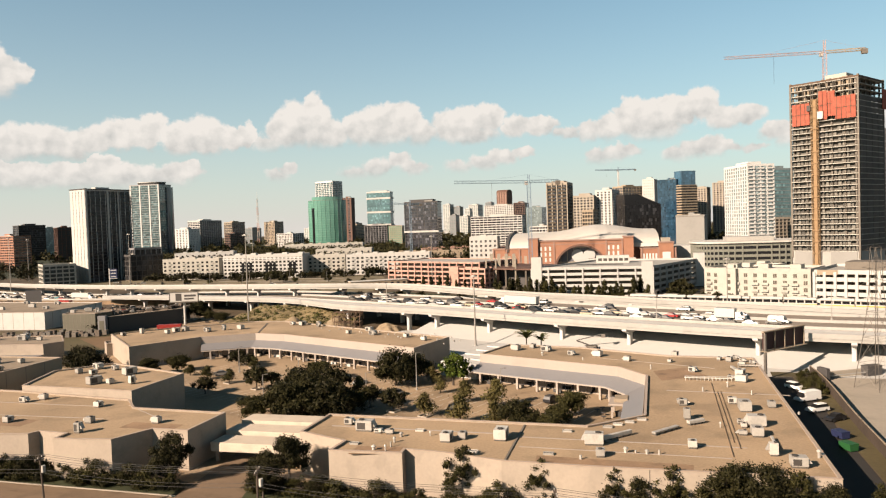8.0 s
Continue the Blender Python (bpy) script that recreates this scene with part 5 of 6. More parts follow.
part("hoist_car", boxed(-2.2, -0.3, 24.0, 26.0, 97, 100), "unit_dark", site)
part("roof_core", boxed(3, 12, 7, 18, STOP + 1, STOP + 3.6), "cream", site)


# ---- cranes ----
def lattice(bm, a, b, w, step, r=0.1):
    """A square lattice boom from a to b."""
    a, b = Vector(a), Vector(b)
    q = (b - a).to_track_quat("Z", "Y")
    n = max(1, int((b - a).length / step))
    cs = [q @ Vector((x * w / 2, y * w / 2, 0)) for x, y in ((-1, -1), (1, -1), (1, 1), (-1, 1))]
    for c in cs:
        tube(bm, a + c, b + c, r * 1.3, sides=4)
    for k in range(n):
        p0, p1 = a + (b - a) * k / n, a + (b - a) * (k + 1) / n
        for i in range(4):
            c, d = cs[i], cs[(i + 1) % 4]
            tube(bm, p0 + c, p1 + d, r, sides=3)
            tube(bm, p0 + c, p0 + d, r, sides=3)
    return bm


def crane(label, x, y, base, height, jib, back_len, heading, mast_mat, jib_mat, back_mat, w=2.2, r=0.14, peak=8.0):
    root = thing("tower_crane", label, "crane", (x, y, 0), heading, group="tower cranes")
    part("mast", lattice(bmesh.new(), (0, 0, base), (0, 0, height), w, w * 1.4, r), mast_mat, root)
    part("jib", lattice(bmesh.new(), (1, 0, height + 1), (jib, 0, height + 2), w * 0.75, w * 1.2, r * 0.8), jib_mat, root)
    part("counter_jib", lattice(bmesh.new(), (-1, 0, height + 1), (-back_len, 0, height + 1), w * 0.75, w * 1.2, r), back_mat, root)
    part("counterweight", boxed(-back_len - 1, -back_len + 2.2, -1.2, 1.2, height - 1.6, height + 1.2), "concrete_dark", root)
    part("peak", lattice(bmesh.new(), (0, 0, height), (0, 0, height + peak), w * 0.6, w, r * 0.8), jib_mat, root)
    part("cab", boxed(0.4, 2.6, -2.2, -0.6, height - 1.2, height + 1.4, 0.1), "white", root)
    bm = bmesh.new()
    tube(bm, (0, 0, height + peak), (jib * 0.62, 0, height + 2.2), 0.04, sides=4)
    tube(bm, (0, 0, height + peak), (-back_len + 1, 0, height + 1.6), 0.04, sides=4)
    part("tie", bm, jib_mat, root)
    bm = bmesh.new()
    tube(bm, (jib * 0.5, 0, height + 1), (jib * 0.5, 0, height - 15), 0.06, sides=4)
    part("hook_line", bm, "wire", root)


crane("tall pale red tower crane on the unfinished tower", 227, 445, 112, 134.5, 56, 22, 167, "crane_red", "crane_red", "crane_yellow", 2.0, 0.075)
crane("blue-grey tower crane before the arena", 58.5, 520, 0, 68, 52, 21, 183, "crane_blue", "crane_blue", "crane_blue", 2.4, 0.085, 6)
crane("slim blue crane beside the grey office", -36, 760, 0, 62, 34, 12, 200, "crane_blue", "crane_blue", "crane_blue", 1.8, 0.085, 5)
crane("distant crane above the brown towers", 302, 1300, 0, 124, 40, 30, 178, "white", "crane_blue", "crane_blue", 2.0, 0.2, 6)
crane("distant crane over the brown frame block", -585, 1230, 0, 76, 30, 18, 170, "crane_red", "crane_red", "crane_red", 1.6, 0.16, 5)
for y in (20.5, 23.8):
    part("hoist_rail", lattice(bmesh.new(), (-1.2, y, 0), (-1.2, y, STOP - 8.5), 0.8, 1.5, 0.07), "tan_net", site)
rng = random.Random(29)
for k in range(16):
    y, w = rng.uniform(2, 34), rng.uniform(0.3, 0.9)
    part("prop_stack", boxed(rng.uniform(0.4, 2.4), rng.uniform(2.8, 4.6), y - w, y + w, STOP, STOP + rng.uniform(0.6, 1.8)), rng.choice(("rust", "frame_grey", "stone_tan")), site)


# ---- vehicles ----
def extrude_profile(bm, pts, half, top_in=0.0, zmid=None):
    """A side profile of (x, z) drawn out to both sides; points above zmid lean in by top_in."""
    def w(z):
        return half - (top_in if zmid is not None and z > zmid else 0.0)
    a = [bm.verts.new((x, -w(z), z)) for x, z in pts]
    b = [bm.verts.new((x, w(z), z)) for x, z in pts]
    n = len(pts)
    for i in range(n):
        j = (i + 1) % n
        bm.faces.new((a[i], b[i], b[j], a[j]))
    bm.faces.new(a)
    bm.faces.new(b[::-1])
    bmesh.ops.recalc_face_normals(bm, faces=bm.faces)
    return bm


def add_wheels(root, xs, half, r=0.33):
    for x in xs:
        for s in (-1, 1):
            w = part("wheel", tube(bmesh.new(), (x, s * (half - 0.24), r), (x, s * (half + 0.01), r), r, sides=10), "tyre", root)


paints = {n: mat(n + "_car_paint", c, rough=0.45, var=0.04, spec=0.3) for n, c in (("white", (0.576, 0.56, 0.528)), ("silver", (0.32, 0.308, 0.288)), ("black", (0.012, 0.012, 0.0128)),
          ("grey", (0.096, 0.0896, 0.08)), ("red", (0.288, 0.016, 0.0144)), ("blue", (0.024, 0.056, 0.136)), ("tan", (0.32, 0.256, 0.176)), ("teal", (0.04, 0.176, 0.192)))}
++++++
Short task
Your task is to return the lines above, from the first one up to and including the line containing "7, 18, STOP", minus any pictures.

Solution to the exercise
8.0 s
Continue the Blender Python (bpy) script that recreates this scene with part 5 of 6. More parts follow.
part("hoist_car", boxed(-2.2, -0.3, 24.0, 26.0, 97, 100), "unit_dark", site)
part("roof_core", boxed(3, 12, 7, 18, STOP + 1, STOP + 3.6), "cream", site)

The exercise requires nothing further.